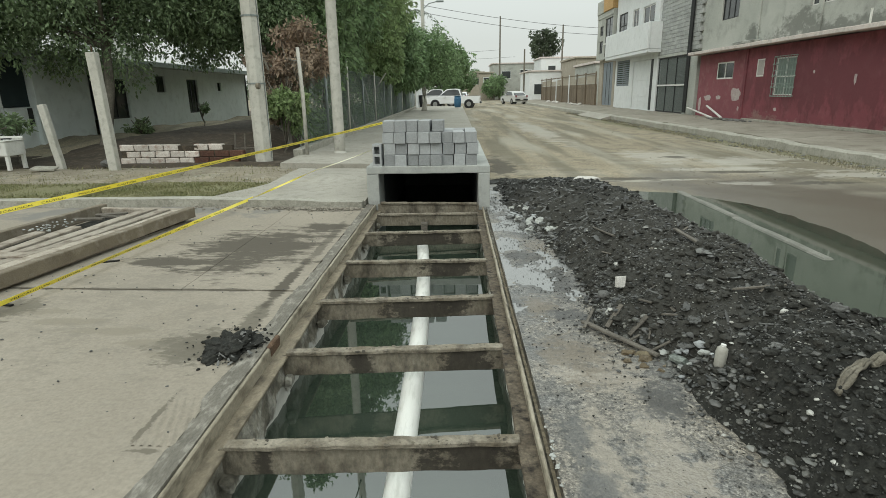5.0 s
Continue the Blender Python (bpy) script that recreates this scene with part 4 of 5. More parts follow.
# ---- posts and poles ----
def post(name, x, y, z, w, h, lean, label, material=POLE, group=""):
    b3 = box(-w / 2, w / 2, -w / 2, w / 2, -0.3, h, 0.015, seg=2)
    worn(b3, 10, 0.006, 4.0, x)
    return whole(name, b3, material, label, "post", pose(x, y, z, lean[0], lean[1], 3), group)


pst = post("fence_post", -6.21, 10.68, 0.14, 0.165, 2.12, (0, -1.5), "pale square concrete fence post, chipped at top")
rod = tube([(0, 0, 2.05), (0.01, 0, 2.24)], 0.012, 6)
part("steel_rod", rod, RUST, pst, "rusty bar end")
post("leaning_post", -7.44, 10.95, 0.12, 0.125, 1.24, (0, -7), "short pale concrete post leaning over")


def utility_pole(name, x, y, z, h, r0, r1, sides, label, lamp=False):
    p = thing(name, x, y, z, label, "pole", "street poles")
    pts = [(0, 0, -0.3 + (h + 0.3) * i / 12) for i in range(13)]
    b3 = tube(pts, [r0 + (r1 - r0) * i / 12 for i in range(13)], sides)
    part("shaft", b3, POLE, p, smooth=sides > 8)
    return p


p1 = utility_pole("utility_pole", -3.54, 11.42, 0.2, 9.0, 0.172, 0.13, 8, "tall pale octagonal concrete utility pole")
part("anchor_ring", tube([(0.06, -0.19, 1.43), (0.12, -0.20, 1.43)], 0.055, 10), STEEL, p1, "grey anchor cup")
part("down_wire", tube([(0.17, -0.03, 0.02), (0.16, -0.03, 1.9), (0.13, -0.02, 6)], 0.008, 5), WIRE, p1)
for z in (1.46, 2.7):
    part("steel_band", tube([(0, 0, z), (0, 0, z + 0.03)], 0.172, 8), WIRE, p1)
p2 = utility_pole("utility_pole", -2.19, 12.45, 0.19, 8.5, 0.118, 0.095, 14, "slim grey concrete utility pole on the sidewalk")
part("ground_collar", tube([(0, 0, 0), (0, 0, 0.05)], [0.15, 0.12], 14), POLE, p2)
p3 = utility_pole("utility_pole", -2.06, 45.0, 0.2, 10.5, 0.16, 0.12, 12, "far street light pole with a curved arm")
part("lamp_arm", tube([(0, 0, 7.2), (0.5, -0.1, 7.6), (1.1, -0.2, 7.72)], 0.035, 6), WIRE, p3)
part("lamp_head", box(1.05, 1.6, -0.32, -0.12, 7.66, 7.78, 0.03), WIRE, p3, "grey lamp head")
part("crossarm", box(-0.9, 0.9, -0.06, 0.06, 9.3, 9.42, 0.01), WOOD, p3)
for nm, x, y, h, r in (("far_pole", 8.2, 104, 14.0, 0.17), ("far_pole", 10.9, 90, 7.6, 0.16), ("far_pole", 17.5, 95, 11.5, 0.16), ("far_pole", 18.5, 70, 9.0, 0.12)):
    b3 = tube([(0, 0, 0), (0, 0, h)], [r, r * 0.7], 8)
    whole(nm, b3, BARK, "far dark bare utility pole", "pole", (x, y, -0.1), "far poles")


def cable(a, b, sag, r, label):
    a, b = Vector(a), Vector(b)
    pts = [a + (b - a) * (i / 16) - Vector((0, 0, 4 * sag * (i / 16) * (1 - i / 16))) for i in range(17)]
    return whole("overhead_cable", tube(pts, r, 5), INK, label, "cable", group="overhead cables")


cable((-2.0, 45, 7.2), (15.5, 54, 6.1), 0.35, 0.016, "thin dark overhead cable crossing the street")
cable((-2.0, 45, 7.7), (15.5, 55, 6.75), 0.3, 0.016, "thin dark overhead cable crossing the street")
cable((-30, 104, 8.6), (8.2, 104, 8.4), 0.6, 0.02, "thin dark overhead cable far off")
cable((-30, 104, 7.6), (10.9, 104, 7.2), 0.6, 0.02, "thin dark overhead cable far off")


cable((-2.19, 12.45, 7.7), (-2.5, -28, 8.2), 0.5, 0.022, "thick dark overhead cable running along the poles")
cable((-2.19, 12.45, 8.2), (-2.3, -28, 8.7), 0.45, 0.018, "thin dark overhead cable running along the poles")
cable((-3.54, 11.42, 8.4), (-3.2, -28, 8.8), 0.5, 0.02, "thin dark overhead cable running along the poles")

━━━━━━

In your copy of the listing above, reproduce each line exactly and omit all pictures.

5.0 s
Continue the Blender Python (bpy) script that recreates this scene with part 4 of 5. More parts follow.
# ---- posts and poles ----
def post(name, x, y, z, w, h, lean, label, material=POLE, group=""):
    b3 = box(-w / 2, w / 2, -w / 2, w / 2, -0.3, h, 0.015, seg=2)
    worn(b3, 10, 0.006, 4.0, x)
    return whole(name, b3, material, label, "post", pose(x, y, z, lean[0], lean[1], 3), group)


pst = post("fence_post", -6.21, 10.68, 0.14, 0.165, 2.12, (0, -1.5), "pale square concrete fence post, chipped at top")
rod = tube([(0, 0, 2.05), (0.01, 0, 2.24)], 0.012, 6)
part("steel_rod", rod, RUST, pst, "rusty bar end")
post("leaning_post", -7.44, 10.95, 0.12, 0.125, 1.24, (0, -7), "short pale concrete post leaning over")


def utility_pole(name, x, y, z, h, r0, r1, sides, label, lamp=False):
    p = thing(name, x, y, z, label, "pole", "street poles")
    pts = [(0, 0, -0.3 + (h + 0.3) * i / 12) for i in range(13)]
    b3 = tube(pts, [r0 + (r1 - r0) * i / 12 for i in range(13)], sides)
    part("shaft", b3, POLE, p, smooth=sides > 8)
    return p


p1 = utility_pole("utility_pole", -3.54, 11.42, 0.2, 9.0, 0.172, 0.13, 8, "tall pale octagonal concrete utility pole")
part("anchor_ring", tube([(0.06, -0.19, 1.43), (0.12, -0.20, 1.43)], 0.055, 10), STEEL, p1, "grey anchor cup")
part("down_wire", tube([(0.17, -0.03, 0.02), (0.16, -0.03, 1.9), (0.13, -0.02, 6)], 0.008, 5), WIRE, p1)
for z in (1.46, 2.7):
    part("steel_band", tube([(0, 0, z), (0, 0, z + 0.03)], 0.172, 8), WIRE, p1)
p2 = utility_pole("utility_pole", -2.19, 12.45, 0.19, 8.5, 0.118, 0.095, 14, "slim grey concrete utility pole on the sidewalk")
part("ground_collar", tube([(0, 0, 0), (0, 0, 0.05)], [0.15, 0.12], 14), POLE, p2)
p3 = utility_pole("utility_pole", -2.06, 45.0, 0.2, 10.5, 0.16, 0.12, 12, "far street light pole with a curved arm")
part("lamp_arm", tube([(0, 0, 7.2), (0.5, -0.1, 7.6), (1.1, -0.2, 7.72)], 0.035, 6), WIRE, p3)
part("lamp_head", box(1.05, 1.6, -0.32, -0.12, 7.66, 7.78, 0.03), WIRE, p3, "grey lamp head")
part("crossarm", box(-0.9, 0.9, -0.06, 0.06, 9.3, 9.42, 0.01), WOOD, p3)
for nm, x, y, h, r in (("far_pole", 8.2, 104, 14.0, 0.17), ("far_pole", 10.9, 90, 7.6, 0.16), ("far_pole", 17.5, 95, 11.5, 0.16), ("far_pole", 18.5, 70, 9.0, 0.12)):
    b3 = tube([(0, 0, 0), (0, 0, h)], [r, r * 0.7], 8)
    whole(nm, b3, BARK, "far dark bare utility pole", "pole", (x, y, -0.1), "far poles")


def cable(a, b, sag, r, label):
    a, b = Vector(a), Vector(b)
    pts = [a + (b - a) * (i / 16) - Vector((0, 0, 4 * sag * (i / 16) * (1 - i / 16))) for i in range(17)]
    return whole("overhead_cable", tube(pts, r, 5), INK, label, "cable", group="overhead cables")


cable((-2.0, 45, 7.2), (15.5, 54, 6.1), 0.35, 0.016, "thin dark overhead cable crossing the street")
cable((-2.0, 45, 7.7), (15.5, 55, 6.75), 0.3, 0.016, "thin dark overhead cable crossing the street")
cable((-30, 104, 8.6), (8.2, 104, 8.4), 0.6, 0.02, "thin dark overhead cable far off")
cable((-30, 104, 7.6), (10.9, 104, 7.2), 0.6, 0.02, "thin dark overhead cable far off")


cable((-2.19, 12.45, 7.7), (-2.5, -28, 8.2), 0.5, 0.022, "thick dark overhead cable running along the poles")
cable((-2.19, 12.45, 8.2), (-2.3, -28, 8.7), 0.45, 0.018, "thin dark overhead cable running along the poles")
cable((-3.54, 11.42, 8.4), (-3.2, -28, 8.8), 0.5, 0.02, "thin dark overhead cable running along the poles")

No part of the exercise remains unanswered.